Teve muita preparação. Isso me permitiu improvisar um pouco na decupagem, na hora de filmar. O texto e a coreografia estavam perfeitamente decorados, mas eu precisava às vezes introduzir um elemento novo para desestabilizar tudo isso e fazer emergir nos atores a emoção, para que não ficasse tudo mecânico.
Folha - O filme causa impacto também por conta da crueza das cenas de violência e de sexo. Você não teme ser acusada de sensacionalista ou pornográfica?
Tata -
Nem um pouco, porque o filme é tão legítimo para mim e para quem fez que, se eu for acusada, não tem muita importância. Aliás, já fui.

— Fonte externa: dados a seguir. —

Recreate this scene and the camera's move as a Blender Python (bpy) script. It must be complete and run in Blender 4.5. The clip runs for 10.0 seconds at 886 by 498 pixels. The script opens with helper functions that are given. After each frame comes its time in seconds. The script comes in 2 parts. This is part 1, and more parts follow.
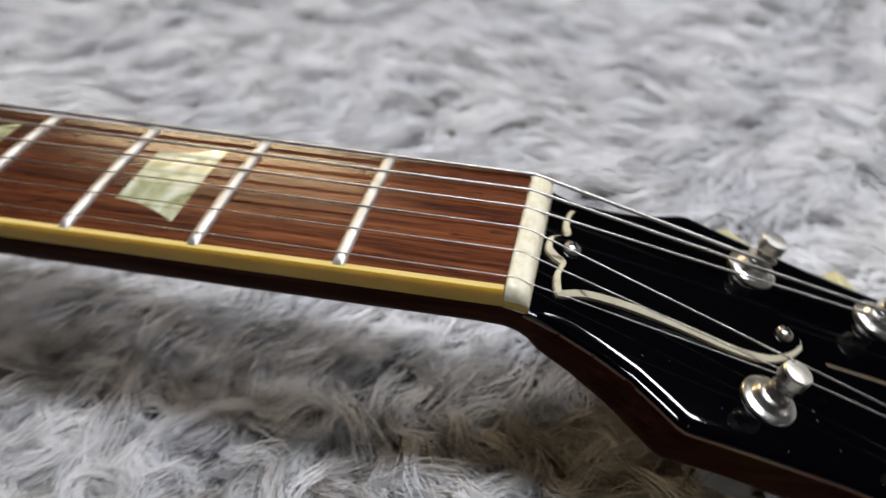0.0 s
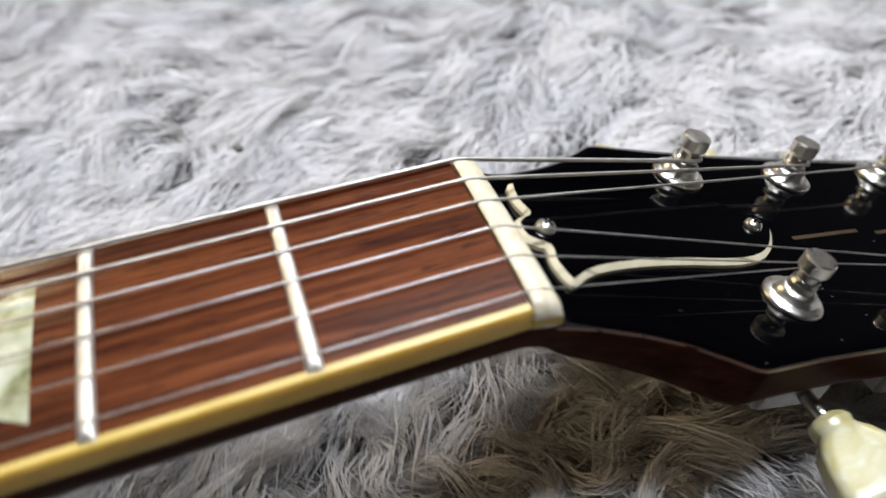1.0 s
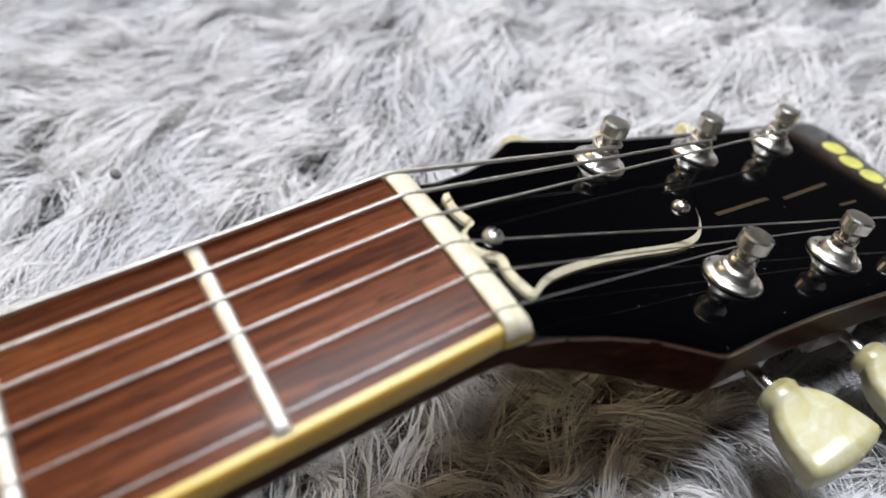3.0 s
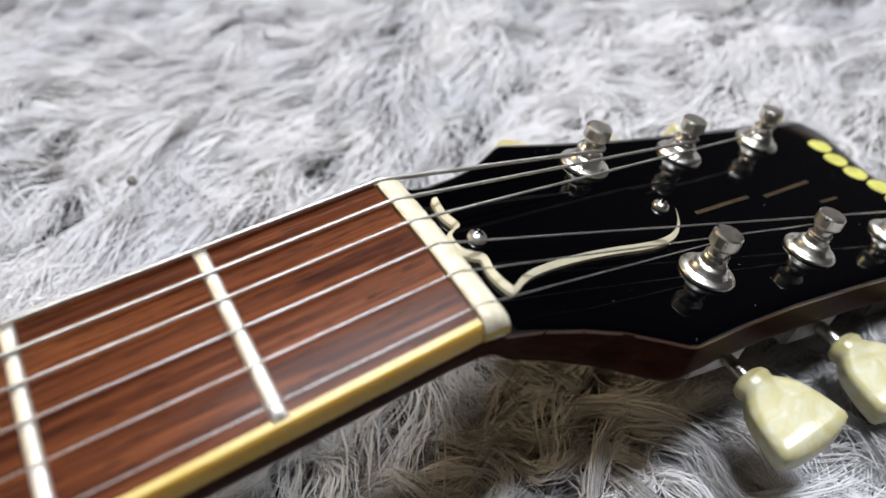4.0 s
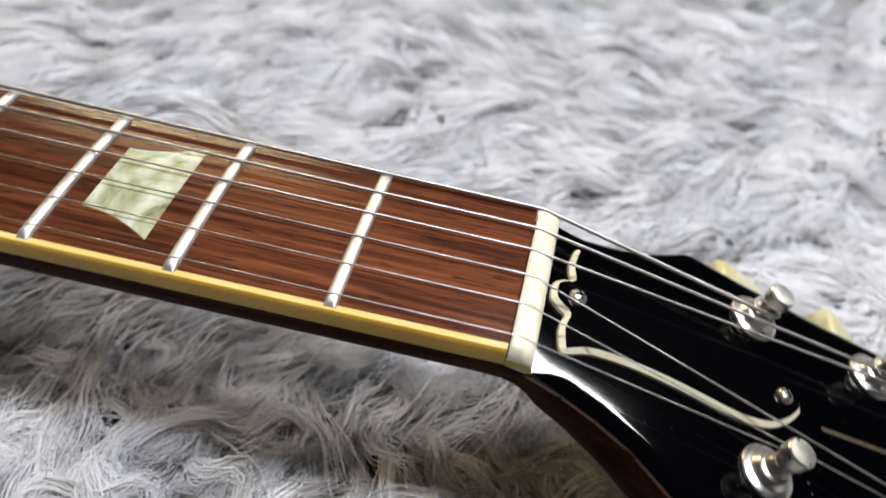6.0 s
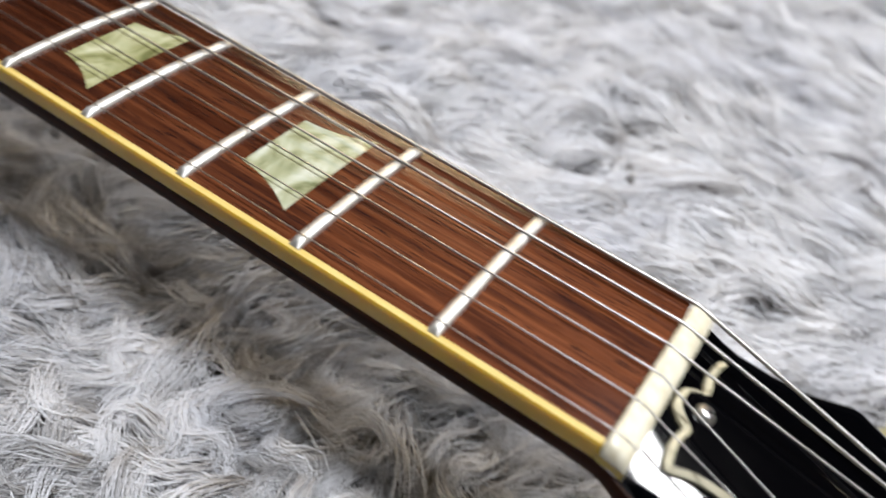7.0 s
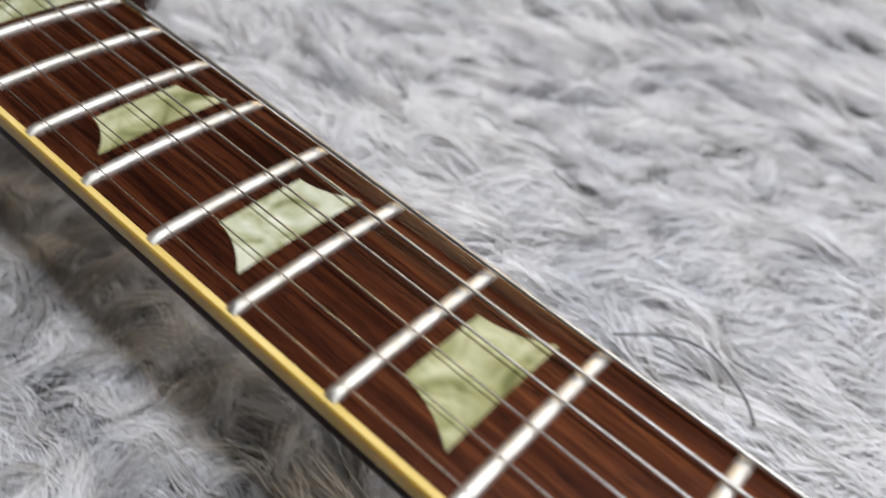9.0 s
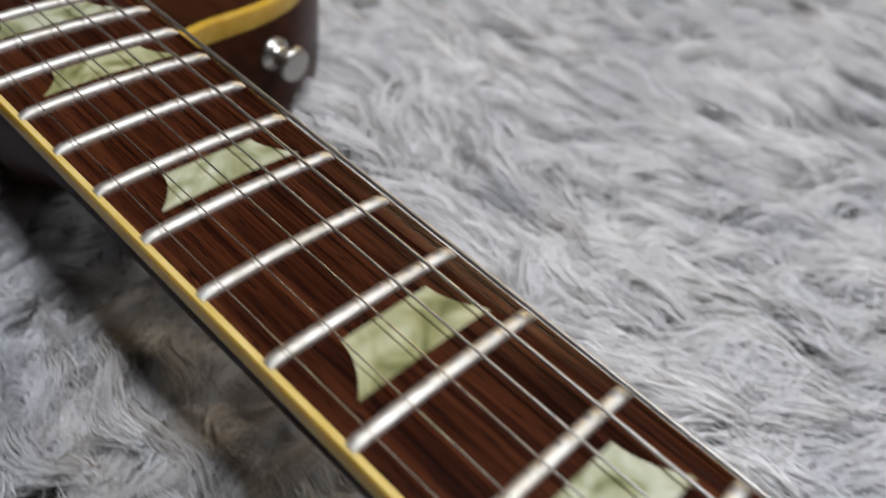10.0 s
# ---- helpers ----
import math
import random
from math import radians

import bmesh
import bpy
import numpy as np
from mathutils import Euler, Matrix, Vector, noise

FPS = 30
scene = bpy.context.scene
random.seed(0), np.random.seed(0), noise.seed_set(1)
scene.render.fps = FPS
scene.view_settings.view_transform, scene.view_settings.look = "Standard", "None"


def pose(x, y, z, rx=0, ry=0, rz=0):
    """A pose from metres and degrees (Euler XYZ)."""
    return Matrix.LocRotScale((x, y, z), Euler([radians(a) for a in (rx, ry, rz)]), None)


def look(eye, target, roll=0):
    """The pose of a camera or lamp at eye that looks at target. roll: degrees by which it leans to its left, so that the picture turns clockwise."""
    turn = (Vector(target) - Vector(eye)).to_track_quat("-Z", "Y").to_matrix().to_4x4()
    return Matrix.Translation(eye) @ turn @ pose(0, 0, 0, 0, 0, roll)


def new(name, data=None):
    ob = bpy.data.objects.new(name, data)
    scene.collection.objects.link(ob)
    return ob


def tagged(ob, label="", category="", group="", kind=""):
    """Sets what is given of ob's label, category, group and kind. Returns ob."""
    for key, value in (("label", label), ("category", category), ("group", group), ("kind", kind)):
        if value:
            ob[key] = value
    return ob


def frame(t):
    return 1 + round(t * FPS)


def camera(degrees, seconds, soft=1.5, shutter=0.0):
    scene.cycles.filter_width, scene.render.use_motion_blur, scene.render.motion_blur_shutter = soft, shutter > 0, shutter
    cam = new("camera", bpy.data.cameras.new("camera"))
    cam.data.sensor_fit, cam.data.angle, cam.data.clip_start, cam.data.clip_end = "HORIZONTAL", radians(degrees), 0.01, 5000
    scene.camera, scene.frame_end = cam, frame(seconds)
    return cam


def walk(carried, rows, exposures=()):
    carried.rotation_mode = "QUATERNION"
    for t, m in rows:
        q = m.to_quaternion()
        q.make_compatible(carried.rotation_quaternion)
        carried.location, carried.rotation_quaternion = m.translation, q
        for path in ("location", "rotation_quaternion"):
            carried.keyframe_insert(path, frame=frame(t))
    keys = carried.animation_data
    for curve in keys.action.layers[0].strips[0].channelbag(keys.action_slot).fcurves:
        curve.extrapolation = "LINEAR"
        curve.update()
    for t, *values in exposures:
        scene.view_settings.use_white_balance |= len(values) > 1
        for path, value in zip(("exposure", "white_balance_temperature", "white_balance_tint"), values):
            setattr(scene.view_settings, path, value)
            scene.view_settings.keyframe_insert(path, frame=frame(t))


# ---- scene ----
cam = camera(59.86, 10.0, shutter=0.5)
PATH = [
    (0.0, (0.01525, -0.13207, 0.18696), (-0.02116, 0.01514, 0.05655), -1.27),
    (0.5, (-0.00893, -0.11495, 0.17746), (-0.00405, 0.03016, 0.03992), -2.23),
    (1.0, (-0.03525, -0.09318, 0.17341), (0.00418, 0.04315, 0.03249), -3.81),
    (1.5, (-0.04739, -0.07454, 0.1731), (0.01029, 0.05132, 0.02877), -2.72),
    (2.0, (-0.045, -0.07488, 0.17015), (0.01973, 0.04672, 0.02515), -2.52),
    (2.5, (-0.04594, -0.07311, 0.17017), (0.01735, 0.04633, 0.02276), -2.4),
    (3.0, (-0.04349, -0.07698, 0.17204), (0.02569, 0.04184, 0.0268), -0.43),
    (3.2, (-0.04179, -0.07946, 0.17113), (0.02701, 0.03985, 0.02611), -1.37),
    (4.5, (-0.0416, -0.08836, 0.18471), (0.0186, 0.03342, 0.03793), -2.36),
    (5.0, (-0.03272, -0.09449, 0.18058), (0.00868, 0.03274, 0.03193), 1.06),
    (5.2, (-0.02473, -0.10009, 0.18421), (0.00487, 0.02958, 0.03485), 2.25),
    (6.3, (0.00932, -0.10975, 0.19685), (-0.02425, 0.02717, 0.05498), 7.3),
    (6.5, (0.01469, -0.10966, 0.19685), (-0.02468, 0.02644, 0.05569), 7.77),
    (7.0, (0.00487, -0.09742, 0.18959), (-0.06099, 0.02672, 0.04728), 10.05),
    (7.5, (-0.01279, -0.08727, 0.18602), (-0.08809, 0.03377, 0.04573), 10.51),
    (8.0, (-0.0405, -0.07846, 0.18385), (-0.12231, 0.03803, 0.04337), 8.72),
    (8.5, (-0.06709, -0.07542, 0.18697), (-0.1505, 0.04085, 0.04724), 8.53),
    (9.0, (-0.10249, -0.07195, 0.19076), (-0.18602, 0.04332, 0.05029), 8.89),
    (9.5, (-0.14121, -0.07065, 0.19351), (-0.22976, 0.04131, 0.05343), 8.48),
    (10.0, (-0.18249, -0.06877, 0.19089), (-0.27346, 0.04383, 0.05289), 9.0),
]
walk(cam, [(t, look(eye, target, roll)) for t, eye, target, roll in PATH],
     [(0.0, -0.40), (0.6, -0.24), (1.2, -0.05), (5.2, -0.08), (6.3, -0.05), (8.0, -0.1), (8.6, -0.12), (9.0, -0.26), (9.5, -0.42), (10.0, -0.52)])
cam.data.dof.use_dof, cam.data.dof.focus_distance, cam.data.dof.aperture_fstop = True, 0.166, 11.0

# ---- world and light ----
world = bpy.data.worlds.new("world")
scene.world = world
world.use_nodes = True
world.node_tree.nodes["Background"].inputs[0].default_value = (0.75, 0.8, 0.9, 1)
world.node_tree.nodes["Background"].inputs[1].default_value = 0.05
LAMP_WATTS = 91.0
COOL, WARM = (0.925, 0.962, 1.035), (1.0, 0.76, 0.45)
# x, y, length, width, tint and relative strength of the ceiling lights
LAMPS = [(0.34, 0.04, 0.92, 0.3, COOL, 1.0), (0.45, 1.02, 0.9, 0.07, COOL, 1.0), (1.95, 1.86, 0.8, 0.30, (0.98, 0.98, 0.99), 1.0), (-2.3, 3.9, 1.8, 0.7, WARM, 0.58)]
CEILING = 2.3


# ---- small helpers ----
def empty(name, label, category, kind="", group=""):
    return tagged(new(name), label, category, group, kind)


def part(name, bm, material, parent=None, label="", smooth=False):
    me = bpy.data.meshes.new(name)
    bm.normal_update()
    bm.to_mesh(me)
    bm.free()
    return part_mesh(name, me, material, parent, label, smooth)


def part_mesh(name, me, material, parent=None, label="", smooth=False):
    for m in (material if isinstance(material, (list, tuple)) else [material]):
        me.materials.append(m)
    if smooth:
        for p in me.polygons:
            p.use_smooth = True
    ob = new(name, me)
    if parent:
        ob.parent = parent
    return tagged(ob, label)


def smooth_by_angle(ob, degrees=40):
    """Smooth faces, with edges sharper than the angle kept crisp."""
    bm = bmesh.new()
    bm.from_mesh(ob.data)
    for f in bm.faces:
        f.smooth = True
    for e in bm.edges:
        if len(e.link_faces) == 2 and e.calc_face_angle(0) > radians(degrees):
            e.smooth = False
    bm.to_mesh(ob.data)
    bm.free()
    return ob


def box_bm(x0, x1, y0, y1, z0, z1, bevel=0.0):
    bm = bmesh.new()
    bmesh.ops.create_cube(bm, size=1, matrix=Matrix.Translation(((x0 + x1) / 2, (y0 + y1) / 2, (z0 + z1) / 2))
                          @ Matrix.Diagonal((x1 - x0, y1 - y0, z1 - z0, 1)))
    if bevel:
        bmesh.ops.bevel(bm, geom=bm.edges[:], offset=bevel, segments=2, affect="EDGES")
    return bm


def loft(rings, close_ring=True, caps=True):
    """A skin over rings of equal counts of points."""
    bm = bmesh.new()
    vs = [[bm.verts.new(p) for p in r] for r in rings]
    n = len(rings[0])
    for a, b in zip(vs, vs[1:]):
        for i in range(n if close_ring else n - 1):
            j = (i + 1) % n
            bm.faces.new((a[i], a[j], b[j], b[i]))
    if caps and close_ring:
        bm.faces.new(vs[0][::-1])
        bm.faces.new(vs[-1])
    bmesh.ops.recalc_face_normals(bm, faces=bm.faces[:])
    return bm


def turned(profile, m=Matrix(), n=28):
    """A turned solid from (radius, height) pairs about the local z of m."""
    rings = [[m @ Vector((r * math.cos(2 * math.pi * i / n), r * math.sin(2 * math.pi * i / n), h)) for i in range(n)] for r, h in profile]
    return loft(rings)


def tube(points, radius, n=10, radii=None):
    """A round tube along a line of points."""
    pts = [Vector(p) for p in points]
    rings = []
    for i, p in enumerate(pts):
        d = (pts[min(i + 1, len(pts) - 1)] - pts[max(i - 1, 0)]).normalized()
        side = d.cross(Vector((0, 0, 1)))
        side = (side if side.length > 1e-4 else Vector((1, 0, 0))).normalized()
        up = side.cross(d)
        r = radii[i] if radii else radius
        rings.append([p + r * (math.cos(a) * side + math.sin(a) * up) for a in (2 * math.pi * k / n for k in range(n))])
    return loft(rings)


def mix(a, b, t):
    return a + (b - a) * t


def table(x, xs, ys):
    return float(np.interp(x, xs, ys))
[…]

Tem uma crítica no ``Variety'' que começa: ``Espalhafatoso melodrama de estufa...'' (risos). Quando você se expõe, você está exposto a tudo.
Folha - Por que, afinal, você escolheu essa história para filmar?
Tata -
Primeiro, porque o Fernando Bonassi trabalha com um universo que me interessa e eu vi nessa história a possibilidade de trabalhar com o desespero e a tragédia. Levei isso no filme às últimas consequências.
Para que serve a tragédia? Aristóteles dizia que ela servia para inspirar o terror e a piedade. Acho que é assim ainda hoje.
A experiência da tragédia é uma experiência pela qual todos os homens têm de passar. E eu queria fazer essa experiência no cinema.